Total demand from all ministries amounted to Rs 876 billion. Planning Commission had recommended Rs 400 billion allocation as federal component of PSDP for next financial year. However, the Finance Ministry's priorities committee is reported to have approved the federal component in PSDP ranging between Rs 245 and Rs 255 billion due to financial constraints and in an effort to meet the fiscal deficit target of 3.4 percent of GDP committed to IMF for the next fiscal year.

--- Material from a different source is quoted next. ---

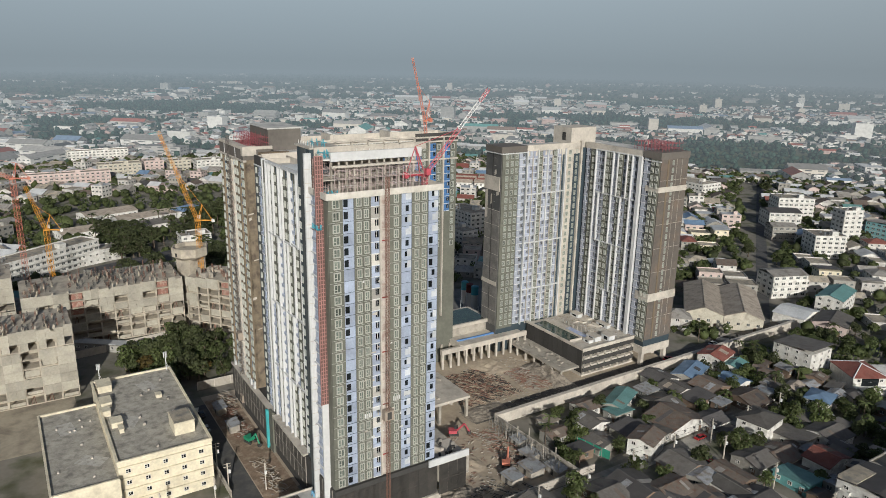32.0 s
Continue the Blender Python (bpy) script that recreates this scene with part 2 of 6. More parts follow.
def joined(name, me, places, parent, kind="stuff"):
    """Many copies of one mesh, baked into one object."""
    co = np.empty(len(me.vertices) * 3)
    me.vertices.foreach_get("co", co)
    co = np.c_[co.reshape(-1, 3), np.ones(len(me.vertices))]
    faces = [tuple(p.vertices) for p in me.polygons]
    idx = [p.material_index for p in me.polygons]
    vs, fs, ms = [], [], []
    for i, mt in enumerate(places):
        vs.append((co @ np.array(mt).T)[:, :3])
        k = i * len(co)
        fs += [tuple(k + j for j in f) for f in faces]
        ms += idx
    out = bpy.data.meshes.new(name)
    out.from_pydata(np.concatenate(vs).tolist(), [], fs)
    for mt in me.materials:
        out.materials.append(mt)
    out.polygons.foreach_set("material_index", ms)
    out.update()
    ob = new(name, out)
    ob.parent = parent
    return tagged(ob, kind=kind)


def relief(name, xs, zs, cell, mats):
    """One connected panel facing -y: cell(i, j) gives the depth and the material of the field between cuts i and j."""
    a, index = Mesher(), {}

    def at(x, y, z):
        key = (round(x, 4), round(y, 4), round(z, 4))
        if key not in index:
            index[key] = len(a.v)
            a.v.append(key)
        return index[key]

    def face(pts, m):
        ids = [at(*p) for p in pts]
        if len(set(ids)) == len(ids):
            a.f.append(tuple(ids))
            a.m.append(m)
    nx, nz = len(xs) - 1, len(zs) - 1

    def deep(i, j):
        return cell(i, j) if 0 <= i < nx and 0 <= j < nz else (0.0, 0)
    for i in range(nx + 1):
        for j in range(nz + 1):
            d, m = deep(i, j)
            if i < nx and j < nz:
                face([(xs[i], -d, zs[j]), (xs[i + 1], -d, zs[j]), (xs[i + 1], -d, zs[j + 1]), (xs[i], -d, zs[j + 1])], m)
            e, me_ = deep(i - 1, j)
            if j < nz and d != e:
                face([(xs[i], -e, zs[j]), (xs[i], -d, zs[j]), (xs[i], -d, zs[j + 1]), (xs[i], -e, zs[j + 1])], m if d > e else me_)
            e, me_ = deep(i, j - 1)
            if i < nx and d != e:
                face([(xs[i], -d, zs[j]), (xs[i], -e, zs[j]), (xs[i + 1], -e, zs[j]), (xs[i + 1], -d, zs[j])], m if d > e else me_)
    return a.mesh(name, mats)


def window_mesh(w, h, lights=2, frame_m=None, glass_m=None, deep=0.14, edge=0.115):
    t, d = edge, deep
    xs = [-w / 2, -w / 2 + t]
    for i in range(1, lights):
        xs += [-w / 2 + w * i / lights - 0.05, -w / 2 + w * i / lights + 0.05]
    xs += [w / 2 - t, w / 2]
    zs = [0, t, h * 0.36, h * 0.36 + 0.08, h - t, h]

    def cell(i, j):
        if i % 2 and j in (1, 3):
            return 0.03, 1
        if i % 2 and j == 2:
            return (d * 0.8, 0) if i == 1 else (0.03, 1)
        return (d + 0.05, 0) if j == 0 else (d, 0)
    return relief("window", xs, zs, cell, [frame_m or FRAMEM, glass_m or GLASS])


def balcony_mesh(w, h, film, side=0.45, side_left=True, dark=None):
    """A recessed balcony: slab edge, railing panel, infill panel and a dark door opening."""
    s = w * side
    rest = w - s
    if side_left:
        xs = [-w / 2, -w / 2 + 0.05, -w / 2 + s, -w / 2 + s + rest * 0.45, -w / 2 + s + rest * 0.52, w / 2 - 0.05, w / 2]
    else:
        xs = [-w / 2, -w / 2 + 0.05, w / 2 - s - rest * 0.52, w / 2 - s - rest * 0.45, w / 2 - s, w / 2 - 0.05, w / 2]
    zs = [0, 0.16, 1.0, h - 0.36, h - 0.02]
    panel = {1} if side_left else {4}
    door = {2, 4} if side_left else {1, 3}

    def cell(i, j):
        if j == 0:
            return 0.55, 0
        if i in (0, 5):
            return 0.3, 1
        if j == 1:
            return 0.5, 1
        if i in panel:
            return 0.32, 1
        if j == 2 and i in door:
            return 0.02, 2
        return (0.07, 0) if j == 2 else (0.1, 1)
    return relief("balcony", xs, zs, cell, [WHST, film, dark or DARKGL])


def panel_bay_mesh(w, h, film, opening=True, sheet=False, start=0.42, wide=0.95, low=0.8):
    """A bay of film-covered panels with a dark floor joint and, mostly, a small window opening."""
    a = -w / 2 + w * start
    xs = [-w / 2, -w / 2 + 0.06, a - 0.12, a, a + wide, w / 2 - 0.06, w / 2]
    zs = [0, 0.07, low, 2.3, h]

    def cell(i, j):
        if j == 0:
            return 0.42, 0
        if i in (0, 5):
            return 0.42, 1
        if i == 3 and j == 2:
            return (0.12, 2) if opening else (0.34, 3 if sheet else 1)
        if sheet and i == 4 and j > 1:
            return 0.36, 3
        return (0.36, 1) if i == 1 else (0.3, 1)
    return relief("panel_bay", xs, zs, cell, [NAVY, film, DARKGL, BLANK])


class Tower:
    """Gathers the repeated pieces of a tower: the first of each kind are parts, the rest one joined part."""

    def __init__(self, ob, limit=290):
        self.ob, self.limit, self.stock = ob, limit, {}

    def put(self, me, at, near=True):
        self.stock.setdefault(me.name, (me, []))[1].append((0 if near else 1, at))

    def finish(self):
        count = {}
        for me, rows in self.stock.values():
            rows.sort(key=lambda r: r[0])
            kind = me.name.split(".")[0]
            free = self.limit - count.get(kind, 0)
            for _, at in rows[:free]:
                part(kind, me, None, self.ob, at=at)
            count[kind] = count.get(kind, 0) + min(free, len(rows))
            if len(rows) > free:
                joined(kind + "_grid", me, [at for _, at in rows[max(free, 0):]], self.ob)


FH = 2.87


def strip(tower, face, u0, u1, z0, z1, mt, depth=0.5, name="wall_panel"):
    part(name, Mesher().box(u0, u1, -depth, 0, z0, z1), mt, tower.ob, at=face)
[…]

The government had allocated Rs 371 billion in federal PSDP and Rs 170 billion for the provincial PSDP during the current financial year (2008-09). It deducted Rs 34 billion, allocated for Benazir Income Support Programme in federal PSDP and put it into recurring budget. After deducting the amount of Rs 34 billion for BISP, government allocation of Rs 337 billion in federal PSDP has been reduced to Rs 219 billion comprising cut of Rs 118 billion due to financial constraints.
The Rs 118 billion cut in PSDP is Rs 18 billion higher than the announced cut of Rs 100 billion during the Prime Minister's visit to the Planning Commission on February 13. Sources said that the financial constraints further compelled the government to cut the PSDP for current financial year. The government had released Rs 71 billion in first half (July-December) of the current financial year.
The second half of the current fiscal year envisages release of Rs 148 billion. However, few expect this amount to be actually disbursed. Due to financial constraints, Finance Ministry may further delay the release of these funds in next year. Due to financial constraints, Planning Commission has also proposed that provinces should generate funds from their own resources to complete the development projects, as the federal government is faced with severe financial constraints.
Pakistan requires additional budgetary resources both from multilateral and bilateral donors in order to support social safety nets and development spending, keeping in view the tight fiscal position for the current year and the expected tight position in the next financial year (2009-10).